>> start Supplied records

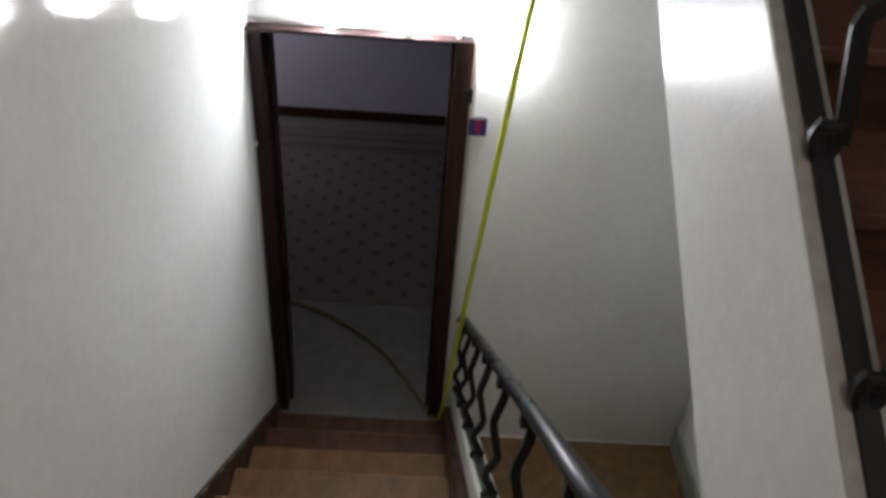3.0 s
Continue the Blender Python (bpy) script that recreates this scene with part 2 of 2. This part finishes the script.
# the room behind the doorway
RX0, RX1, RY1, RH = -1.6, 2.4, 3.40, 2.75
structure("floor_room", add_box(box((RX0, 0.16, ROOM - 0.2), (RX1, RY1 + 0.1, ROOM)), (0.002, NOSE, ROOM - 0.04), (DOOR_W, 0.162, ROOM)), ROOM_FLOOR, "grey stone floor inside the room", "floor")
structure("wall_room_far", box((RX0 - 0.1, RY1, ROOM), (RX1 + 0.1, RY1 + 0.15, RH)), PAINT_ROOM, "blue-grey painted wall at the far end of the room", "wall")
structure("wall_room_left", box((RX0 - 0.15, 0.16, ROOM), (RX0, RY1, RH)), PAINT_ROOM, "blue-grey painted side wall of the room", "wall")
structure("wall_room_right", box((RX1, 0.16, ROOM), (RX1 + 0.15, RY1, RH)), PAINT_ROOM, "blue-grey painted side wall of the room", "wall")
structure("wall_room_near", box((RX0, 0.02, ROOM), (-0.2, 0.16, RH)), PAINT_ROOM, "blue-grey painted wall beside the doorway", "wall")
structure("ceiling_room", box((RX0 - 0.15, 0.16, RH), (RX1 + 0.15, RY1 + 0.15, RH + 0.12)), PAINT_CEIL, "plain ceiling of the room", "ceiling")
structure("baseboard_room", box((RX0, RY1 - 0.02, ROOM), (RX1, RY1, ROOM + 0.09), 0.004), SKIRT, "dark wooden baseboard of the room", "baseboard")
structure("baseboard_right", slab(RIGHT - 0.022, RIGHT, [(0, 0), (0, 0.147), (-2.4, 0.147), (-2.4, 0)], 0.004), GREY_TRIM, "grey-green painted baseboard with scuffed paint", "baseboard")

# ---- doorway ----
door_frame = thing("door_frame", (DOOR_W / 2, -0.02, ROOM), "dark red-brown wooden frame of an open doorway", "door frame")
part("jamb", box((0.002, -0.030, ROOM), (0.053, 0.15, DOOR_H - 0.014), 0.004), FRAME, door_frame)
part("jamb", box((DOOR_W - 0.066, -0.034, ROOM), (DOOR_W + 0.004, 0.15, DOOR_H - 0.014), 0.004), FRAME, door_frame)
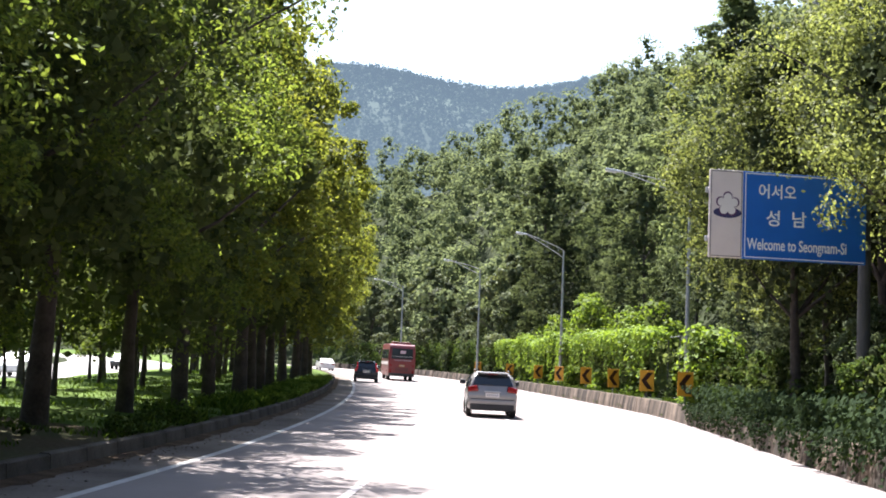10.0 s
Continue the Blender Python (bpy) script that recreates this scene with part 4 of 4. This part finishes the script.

>> end Supplied records

- _Exercise requirements_:
Tally the lines in these entries that have the string "script" in them, then answer with the count and nothing else.

- _Exercise output_:
2